--- Begin ---

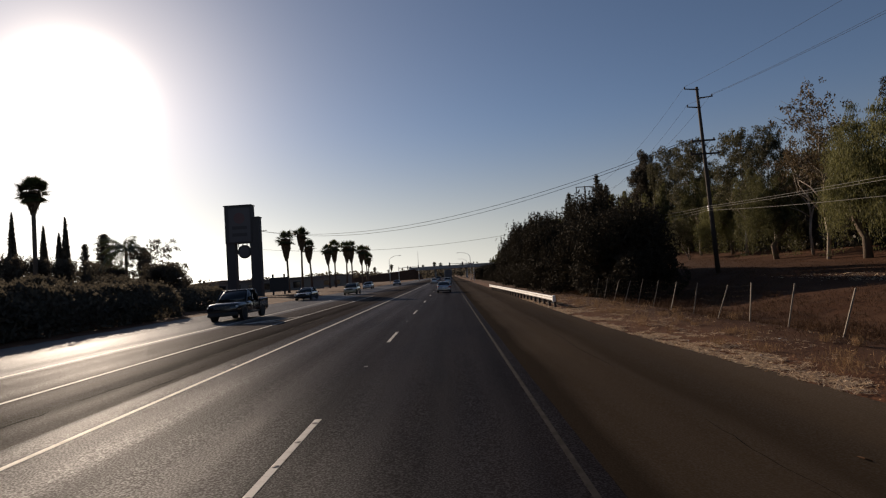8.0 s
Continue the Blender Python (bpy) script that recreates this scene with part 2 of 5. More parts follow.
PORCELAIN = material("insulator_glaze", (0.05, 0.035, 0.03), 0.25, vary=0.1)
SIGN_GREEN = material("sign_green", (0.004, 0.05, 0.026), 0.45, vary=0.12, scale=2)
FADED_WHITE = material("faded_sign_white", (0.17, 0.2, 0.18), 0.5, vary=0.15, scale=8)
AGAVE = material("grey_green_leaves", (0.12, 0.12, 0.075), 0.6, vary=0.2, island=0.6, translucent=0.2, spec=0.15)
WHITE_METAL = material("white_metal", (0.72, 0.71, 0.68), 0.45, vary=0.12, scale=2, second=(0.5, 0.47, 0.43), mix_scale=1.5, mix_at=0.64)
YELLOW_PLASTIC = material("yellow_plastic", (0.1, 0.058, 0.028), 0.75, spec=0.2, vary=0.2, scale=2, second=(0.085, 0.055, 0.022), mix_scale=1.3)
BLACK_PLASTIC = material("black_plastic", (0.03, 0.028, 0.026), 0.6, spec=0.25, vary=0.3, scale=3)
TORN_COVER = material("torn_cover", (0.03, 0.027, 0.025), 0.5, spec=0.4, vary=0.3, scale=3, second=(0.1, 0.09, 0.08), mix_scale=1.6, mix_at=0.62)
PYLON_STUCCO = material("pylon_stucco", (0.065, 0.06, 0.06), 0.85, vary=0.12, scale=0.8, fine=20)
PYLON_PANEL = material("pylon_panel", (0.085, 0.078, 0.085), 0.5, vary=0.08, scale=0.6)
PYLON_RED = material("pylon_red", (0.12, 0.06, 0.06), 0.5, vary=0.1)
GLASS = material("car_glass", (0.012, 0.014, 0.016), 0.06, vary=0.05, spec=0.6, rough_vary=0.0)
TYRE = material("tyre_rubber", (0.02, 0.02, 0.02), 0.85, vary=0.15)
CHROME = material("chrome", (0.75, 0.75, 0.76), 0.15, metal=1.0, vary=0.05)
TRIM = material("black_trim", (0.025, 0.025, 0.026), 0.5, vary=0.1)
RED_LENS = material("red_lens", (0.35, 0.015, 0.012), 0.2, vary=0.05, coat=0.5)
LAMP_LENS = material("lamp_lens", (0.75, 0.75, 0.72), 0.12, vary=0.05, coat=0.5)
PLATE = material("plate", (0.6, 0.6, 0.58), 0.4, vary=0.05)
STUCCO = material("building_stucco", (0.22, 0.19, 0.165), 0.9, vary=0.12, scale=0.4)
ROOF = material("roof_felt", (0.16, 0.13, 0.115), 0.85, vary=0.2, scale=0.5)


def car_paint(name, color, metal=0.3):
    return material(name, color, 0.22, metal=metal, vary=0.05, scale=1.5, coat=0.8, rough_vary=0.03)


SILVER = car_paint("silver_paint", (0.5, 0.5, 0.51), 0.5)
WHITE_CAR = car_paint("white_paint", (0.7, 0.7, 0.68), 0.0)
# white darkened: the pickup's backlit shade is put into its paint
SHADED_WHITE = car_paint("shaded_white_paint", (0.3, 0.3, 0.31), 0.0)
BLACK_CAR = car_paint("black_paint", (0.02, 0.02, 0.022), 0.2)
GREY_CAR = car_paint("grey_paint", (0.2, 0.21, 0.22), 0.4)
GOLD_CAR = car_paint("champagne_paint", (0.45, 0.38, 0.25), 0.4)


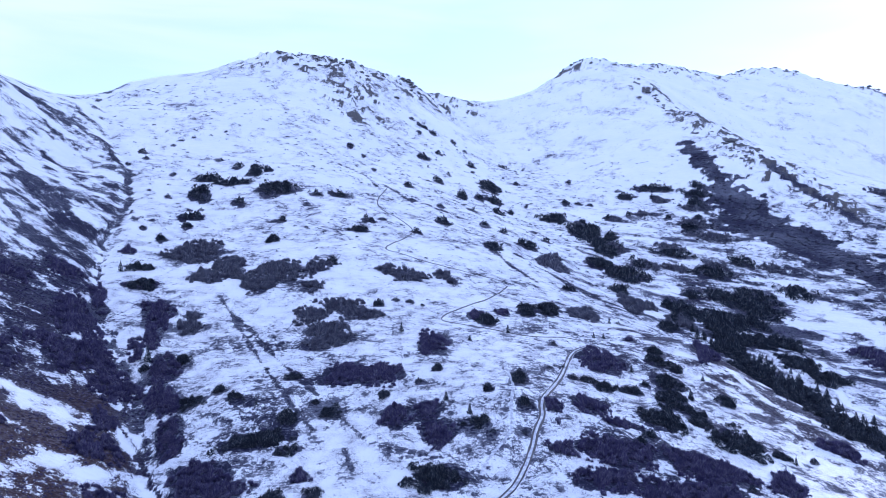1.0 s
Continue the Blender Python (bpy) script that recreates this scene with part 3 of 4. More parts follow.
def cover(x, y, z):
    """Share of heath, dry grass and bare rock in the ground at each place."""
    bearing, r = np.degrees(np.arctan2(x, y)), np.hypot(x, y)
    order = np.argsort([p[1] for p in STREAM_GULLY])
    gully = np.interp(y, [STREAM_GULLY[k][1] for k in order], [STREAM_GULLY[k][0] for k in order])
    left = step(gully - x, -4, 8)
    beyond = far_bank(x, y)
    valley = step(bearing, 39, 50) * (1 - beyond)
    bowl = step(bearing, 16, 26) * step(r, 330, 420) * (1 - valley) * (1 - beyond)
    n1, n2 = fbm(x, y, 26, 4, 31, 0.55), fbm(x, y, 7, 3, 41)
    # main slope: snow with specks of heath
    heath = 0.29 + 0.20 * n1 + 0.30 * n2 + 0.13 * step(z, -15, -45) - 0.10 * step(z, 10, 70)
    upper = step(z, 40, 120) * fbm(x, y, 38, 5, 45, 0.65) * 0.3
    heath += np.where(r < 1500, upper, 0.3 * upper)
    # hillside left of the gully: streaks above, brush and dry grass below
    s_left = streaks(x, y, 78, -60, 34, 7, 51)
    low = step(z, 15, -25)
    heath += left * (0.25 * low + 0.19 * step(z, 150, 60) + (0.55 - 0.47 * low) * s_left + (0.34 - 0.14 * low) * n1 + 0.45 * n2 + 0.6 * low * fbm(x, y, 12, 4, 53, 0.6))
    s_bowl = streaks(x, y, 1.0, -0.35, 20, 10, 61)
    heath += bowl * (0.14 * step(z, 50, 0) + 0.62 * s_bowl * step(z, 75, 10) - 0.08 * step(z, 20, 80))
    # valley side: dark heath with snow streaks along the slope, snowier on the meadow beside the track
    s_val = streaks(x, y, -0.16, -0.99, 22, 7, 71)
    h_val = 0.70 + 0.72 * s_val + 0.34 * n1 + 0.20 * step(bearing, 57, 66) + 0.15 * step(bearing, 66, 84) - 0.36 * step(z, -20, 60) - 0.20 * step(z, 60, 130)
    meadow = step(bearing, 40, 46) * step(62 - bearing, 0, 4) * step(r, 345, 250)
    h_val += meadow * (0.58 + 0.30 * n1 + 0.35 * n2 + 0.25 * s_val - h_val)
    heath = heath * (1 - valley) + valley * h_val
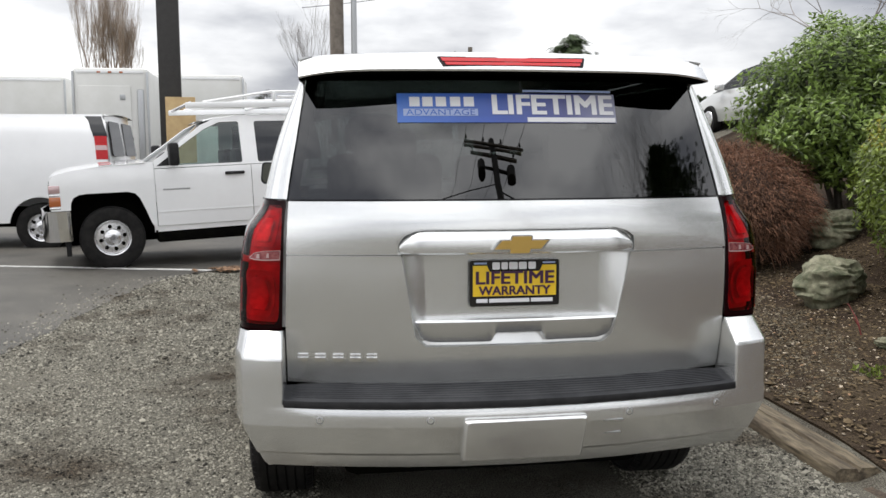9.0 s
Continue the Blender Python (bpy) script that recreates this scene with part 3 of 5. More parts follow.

--- End ---

> [YOUR GOAL]:
Exclude every picture and copy the remaining data exactly.

> [FINAL ANSWER]:
8.0 s
Continue the Blender Python (bpy) script that recreates this scene with part 2 of 5. More parts follow.
PORCELAIN = material("insulator_glaze", (0.05, 0.035, 0.03), 0.25, vary=0.1)
SIGN_GREEN = material("sign_green", (0.004, 0.05, 0.026), 0.45, vary=0.12, scale=2)
FADED_WHITE = material("faded_sign_white", (0.17, 0.2, 0.18), 0.5, vary=0.15, scale=8)
AGAVE = material("grey_green_leaves", (0.12, 0.12, 0.075), 0.6, vary=0.2, island=0.6, translucent=0.2, spec=0.15)
WHITE_METAL = material("white_metal", (0.72, 0.71, 0.68), 0.45, vary=0.12, scale=2, second=(0.5, 0.47, 0.43), mix_scale=1.5, mix_at=0.64)
YELLOW_PLASTIC = material("yellow_plastic", (0.1, 0.058, 0.028), 0.75, spec=0.2, vary=0.2, scale=2, second=(0.085, 0.055, 0.022), mix_scale=1.3)
BLACK_PLASTIC = material("black_plastic", (0.03, 0.028, 0.026), 0.6, spec=0.25, vary=0.3, scale=3)
TORN_COVER = material("torn_cover", (0.03, 0.027, 0.025), 0.5, spec=0.4, vary=0.3, scale=3, second=(0.1, 0.09, 0.08), mix_scale=1.6, mix_at=0.62)
PYLON_STUCCO = material("pylon_stucco", (0.065, 0.06, 0.06), 0.85, vary=0.12, scale=0.8, fine=20)
PYLON_PANEL = material("pylon_panel", (0.085, 0.078, 0.085), 0.5, vary=0.08, scale=0.6)
PYLON_RED = material("pylon_red", (0.12, 0.06, 0.06), 0.5, vary=0.1)
GLASS = material("car_glass", (0.012, 0.014, 0.016), 0.06, vary=0.05, spec=0.6, rough_vary=0.0)
TYRE = material("tyre_rubber", (0.02, 0.02, 0.02), 0.85, vary=0.15)
CHROME = material("chrome", (0.75, 0.75, 0.76), 0.15, metal=1.0, vary=0.05)
TRIM = material("black_trim", (0.025, 0.025, 0.026), 0.5, vary=0.1)
RED_LENS = material("red_lens", (0.35, 0.015, 0.012), 0.2, vary=0.05, coat=0.5)
LAMP_LENS = material("lamp_lens", (0.75, 0.75, 0.72), 0.12, vary=0.05, coat=0.5)
PLATE = material("plate", (0.6, 0.6, 0.58), 0.4, vary=0.05)
STUCCO = material("building_stucco", (0.22, 0.19, 0.165), 0.9, vary=0.12, scale=0.4)
ROOF = material("roof_felt", (0.16, 0.13, 0.115), 0.85, vary=0.2, scale=0.5)


def car_paint(name, color, metal=0.3):
    return material(name, color, 0.22, metal=metal, vary=0.05, scale=1.5, coat=0.8, rough_vary=0.03)


SILVER = car_paint("silver_paint", (0.5, 0.5, 0.51), 0.5)
WHITE_CAR = car_paint("white_paint", (0.7, 0.7, 0.68), 0.0)
# white darkened: the pickup's backlit shade is put into its paint
SHADED_WHITE = car_paint("shaded_white_paint", (0.3, 0.3, 0.31), 0.0)
BLACK_CAR = car_paint("black_paint", (0.02, 0.02, 0.022), 0.2)
GREY_CAR = car_paint("grey_paint", (0.2, 0.21, 0.22), 0.4)
GOLD_CAR = car_paint("champagne_paint", (0.45, 0.38, 0.25), 0.4)


1.0 s
Continue the Blender Python (bpy) script that recreates this scene with part 3 of 4. More parts follow.
def cover(x, y, z):
    """Share of heath, dry grass and bare rock in the ground at each place."""
    bearing, r = np.degrees(np.arctan2(x, y)), np.hypot(x, y)
    order = np.argsort([p[1] for p in STREAM_GULLY])
    gully = np.interp(y, [STREAM_GULLY[k][1] for k in order], [STREAM_GULLY[k][0] for k in order])
    left = step(gully - x, -4, 8)
    beyond = far_bank(x, y)
    valley = step(bearing, 39, 50) * (1 - beyond)
    bowl = step(bearing, 16, 26) * step(r, 330, 420) * (1 - valley) * (1 - beyond)
    n1, n2 = fbm(x, y, 26, 4, 31, 0.55), fbm(x, y, 7, 3, 41)
    # main slope: snow with specks of heath
    heath = 0.29 + 0.20 * n1 + 0.30 * n2 + 0.13 * step(z, -15, -45) - 0.10 * step(z, 10, 70)
    upper = step(z, 40, 120) * fbm(x, y, 38, 5, 45, 0.65) * 0.3
    heath += np.where(r < 1500, upper, 0.3 * upper)
    # hillside left of the gully: streaks above, brush and dry grass below
    s_left = streaks(x, y, 78, -60, 34, 7, 51)
    low = step(z, 15, -25)
    heath += left * (0.25 * low + 0.19 * step(z, 150, 60) + (0.55 - 0.47 * low) * s_left + (0.34 - 0.14 * low) * n1 + 0.45 * n2 + 0.6 * low * fbm(x, y, 12, 4, 53, 0.6))
    s_bowl = streaks(x, y, 1.0, -0.35, 20, 10, 61)
    heath += bowl * (0.14 * step(z, 50, 0) + 0.62 * s_bowl * step(z, 75, 10) - 0.08 * step(z, 20, 80))
    # valley side: dark heath with snow streaks along the slope, snowier on the meadow beside the track
    s_val = streaks(x, y, -0.16, -0.99, 22, 7, 71)
    h_val = 0.70 + 0.72 * s_val + 0.34 * n1 + 0.20 * step(bearing, 57, 66) + 0.15 * step(bearing, 66, 84) - 0.36 * step(z, -20, 60) - 0.20 * step(z, 60, 130)
    meadow = step(bearing, 40, 46) * step(62 - bearing, 0, 4) * step(r, 345, 250)
    h_val += meadow * (0.58 + 0.30 * n1 + 0.35 * n2 + 0.25 * s_val - h_val)
    heath = heath * (1 - valley) + valley * h_val
9.0 s
Continue the Blender Python (bpy) script that recreates this scene with part 3 of 5. More parts follow.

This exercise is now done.